Items from a data source:

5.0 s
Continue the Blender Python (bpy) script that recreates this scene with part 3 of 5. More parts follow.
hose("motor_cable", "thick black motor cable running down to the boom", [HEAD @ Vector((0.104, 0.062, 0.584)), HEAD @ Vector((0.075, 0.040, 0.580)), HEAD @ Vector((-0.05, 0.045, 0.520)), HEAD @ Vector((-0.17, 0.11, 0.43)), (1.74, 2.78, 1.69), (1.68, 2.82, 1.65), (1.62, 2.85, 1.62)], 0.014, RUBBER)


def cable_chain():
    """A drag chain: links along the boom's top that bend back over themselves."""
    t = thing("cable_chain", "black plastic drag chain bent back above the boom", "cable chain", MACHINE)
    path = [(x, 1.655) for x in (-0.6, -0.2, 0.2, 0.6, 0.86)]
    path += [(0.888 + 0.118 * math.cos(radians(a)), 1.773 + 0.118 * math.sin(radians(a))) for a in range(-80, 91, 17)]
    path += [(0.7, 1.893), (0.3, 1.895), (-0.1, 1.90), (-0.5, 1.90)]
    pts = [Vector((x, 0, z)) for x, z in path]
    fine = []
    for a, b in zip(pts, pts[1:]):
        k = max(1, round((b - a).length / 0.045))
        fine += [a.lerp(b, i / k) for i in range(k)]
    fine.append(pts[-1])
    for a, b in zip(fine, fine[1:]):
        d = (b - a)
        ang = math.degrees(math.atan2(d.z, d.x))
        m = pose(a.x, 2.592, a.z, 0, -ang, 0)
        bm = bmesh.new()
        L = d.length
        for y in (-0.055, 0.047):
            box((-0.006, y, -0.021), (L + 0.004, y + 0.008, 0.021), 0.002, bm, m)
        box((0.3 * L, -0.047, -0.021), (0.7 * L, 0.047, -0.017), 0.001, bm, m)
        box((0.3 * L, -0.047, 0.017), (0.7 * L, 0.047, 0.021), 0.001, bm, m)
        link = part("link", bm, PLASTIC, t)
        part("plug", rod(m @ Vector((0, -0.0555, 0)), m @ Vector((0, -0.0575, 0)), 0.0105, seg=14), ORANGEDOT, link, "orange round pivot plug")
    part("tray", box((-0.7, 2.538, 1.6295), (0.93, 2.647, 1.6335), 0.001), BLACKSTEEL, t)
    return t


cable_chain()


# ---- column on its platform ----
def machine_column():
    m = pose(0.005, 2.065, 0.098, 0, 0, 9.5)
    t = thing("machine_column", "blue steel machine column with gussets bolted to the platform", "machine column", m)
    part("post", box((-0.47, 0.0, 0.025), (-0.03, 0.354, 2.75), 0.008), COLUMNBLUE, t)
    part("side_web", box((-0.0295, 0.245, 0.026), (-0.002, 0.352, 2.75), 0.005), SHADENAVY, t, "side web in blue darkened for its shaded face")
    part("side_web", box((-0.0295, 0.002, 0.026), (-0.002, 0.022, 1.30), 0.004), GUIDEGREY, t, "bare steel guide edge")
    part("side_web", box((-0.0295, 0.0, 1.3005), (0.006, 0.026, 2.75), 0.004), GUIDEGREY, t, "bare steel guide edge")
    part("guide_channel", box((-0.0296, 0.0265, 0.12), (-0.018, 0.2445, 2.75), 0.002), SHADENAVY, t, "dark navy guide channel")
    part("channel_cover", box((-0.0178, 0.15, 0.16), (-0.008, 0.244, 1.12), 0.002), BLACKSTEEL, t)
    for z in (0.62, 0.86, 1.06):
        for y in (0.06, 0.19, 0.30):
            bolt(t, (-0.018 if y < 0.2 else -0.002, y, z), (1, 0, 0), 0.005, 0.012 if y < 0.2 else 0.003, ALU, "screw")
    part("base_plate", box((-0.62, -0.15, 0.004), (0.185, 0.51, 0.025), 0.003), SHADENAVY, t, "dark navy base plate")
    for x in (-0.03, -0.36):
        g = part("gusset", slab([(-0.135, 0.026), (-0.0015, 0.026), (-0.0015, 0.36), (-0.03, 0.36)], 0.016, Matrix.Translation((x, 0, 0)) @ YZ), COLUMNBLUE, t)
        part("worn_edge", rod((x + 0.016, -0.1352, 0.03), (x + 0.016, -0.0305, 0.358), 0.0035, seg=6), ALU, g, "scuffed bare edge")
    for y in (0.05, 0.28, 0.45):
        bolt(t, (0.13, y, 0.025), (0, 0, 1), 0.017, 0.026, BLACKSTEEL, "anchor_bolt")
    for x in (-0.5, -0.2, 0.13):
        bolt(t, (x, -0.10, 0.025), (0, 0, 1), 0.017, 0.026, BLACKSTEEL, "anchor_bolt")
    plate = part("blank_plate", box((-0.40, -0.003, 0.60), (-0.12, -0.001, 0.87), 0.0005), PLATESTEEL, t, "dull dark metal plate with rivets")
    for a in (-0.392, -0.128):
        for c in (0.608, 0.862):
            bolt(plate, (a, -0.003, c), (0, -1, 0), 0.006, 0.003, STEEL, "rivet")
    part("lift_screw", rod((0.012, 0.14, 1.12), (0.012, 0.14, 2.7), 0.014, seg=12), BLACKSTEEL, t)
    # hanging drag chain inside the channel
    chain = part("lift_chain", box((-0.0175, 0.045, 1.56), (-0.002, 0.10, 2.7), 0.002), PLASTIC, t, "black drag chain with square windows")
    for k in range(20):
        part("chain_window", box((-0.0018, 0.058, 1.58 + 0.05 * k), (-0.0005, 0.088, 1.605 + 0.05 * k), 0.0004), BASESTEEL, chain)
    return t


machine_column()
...
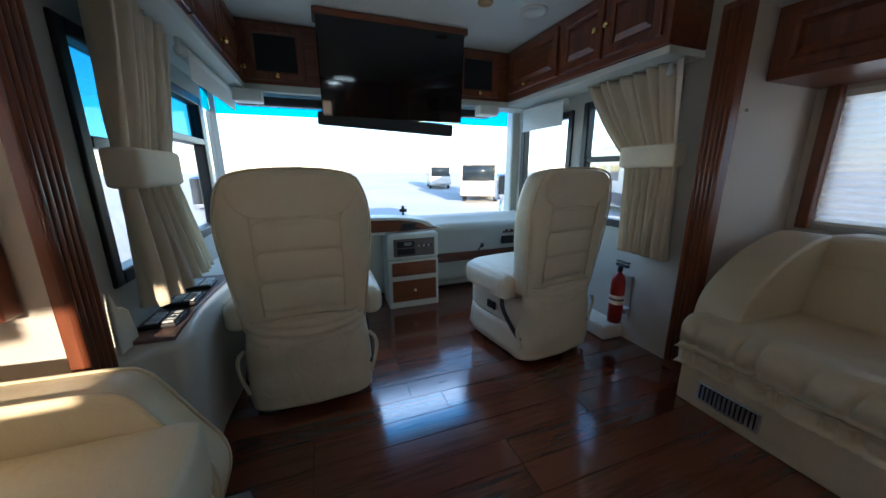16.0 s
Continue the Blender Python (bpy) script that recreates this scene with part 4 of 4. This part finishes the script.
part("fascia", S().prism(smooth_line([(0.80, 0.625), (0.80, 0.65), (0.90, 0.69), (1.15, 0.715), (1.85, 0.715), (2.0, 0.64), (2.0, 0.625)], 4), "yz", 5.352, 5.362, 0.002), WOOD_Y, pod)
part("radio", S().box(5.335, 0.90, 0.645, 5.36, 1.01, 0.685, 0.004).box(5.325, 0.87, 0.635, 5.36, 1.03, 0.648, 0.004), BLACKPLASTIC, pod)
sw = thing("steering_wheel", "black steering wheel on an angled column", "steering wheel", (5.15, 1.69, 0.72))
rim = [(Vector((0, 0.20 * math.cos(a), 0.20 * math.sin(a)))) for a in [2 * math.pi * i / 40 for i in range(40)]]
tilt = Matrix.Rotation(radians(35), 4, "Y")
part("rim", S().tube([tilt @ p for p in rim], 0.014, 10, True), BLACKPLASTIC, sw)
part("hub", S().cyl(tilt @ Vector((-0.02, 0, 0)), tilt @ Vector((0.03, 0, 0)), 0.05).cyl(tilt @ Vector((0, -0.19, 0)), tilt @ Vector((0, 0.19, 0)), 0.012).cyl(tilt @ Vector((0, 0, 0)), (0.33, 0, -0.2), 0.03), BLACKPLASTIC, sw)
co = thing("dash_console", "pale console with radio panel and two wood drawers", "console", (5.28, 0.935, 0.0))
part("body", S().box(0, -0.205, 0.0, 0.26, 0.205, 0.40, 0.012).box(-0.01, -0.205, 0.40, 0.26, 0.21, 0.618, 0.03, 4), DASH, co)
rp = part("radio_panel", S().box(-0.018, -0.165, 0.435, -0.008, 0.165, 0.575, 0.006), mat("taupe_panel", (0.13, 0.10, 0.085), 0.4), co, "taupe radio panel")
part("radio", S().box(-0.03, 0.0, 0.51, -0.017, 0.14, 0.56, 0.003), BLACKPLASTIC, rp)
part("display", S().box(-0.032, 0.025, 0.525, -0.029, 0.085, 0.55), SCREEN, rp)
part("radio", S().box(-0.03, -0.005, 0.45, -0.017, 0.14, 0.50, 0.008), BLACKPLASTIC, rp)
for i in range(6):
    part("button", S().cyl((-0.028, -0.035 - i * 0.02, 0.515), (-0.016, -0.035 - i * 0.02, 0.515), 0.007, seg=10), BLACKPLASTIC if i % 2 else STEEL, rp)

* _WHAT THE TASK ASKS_
Transcribe the records above exactly, beginning at the line that contains "More parts follow." and ending with the line that contains "1.62)], 0.014, RUBBER)", both included, and nothing else.

* _CORRECT ANSWER_
Continue the Blender Python (bpy) script that recreates this scene with part 3 of 5. More parts follow.
hose("motor_cable", "thick black motor cable running down to the boom", [HEAD @ Vector((0.104, 0.062, 0.584)), HEAD @ Vector((0.075, 0.040, 0.580)), HEAD @ Vector((-0.05, 0.045, 0.520)), HEAD @ Vector((-0.17, 0.11, 0.43)), (1.74, 2.78, 1.69), (1.68, 2.82, 1.65), (1.62, 2.85, 1.62)], 0.014, RUBBER)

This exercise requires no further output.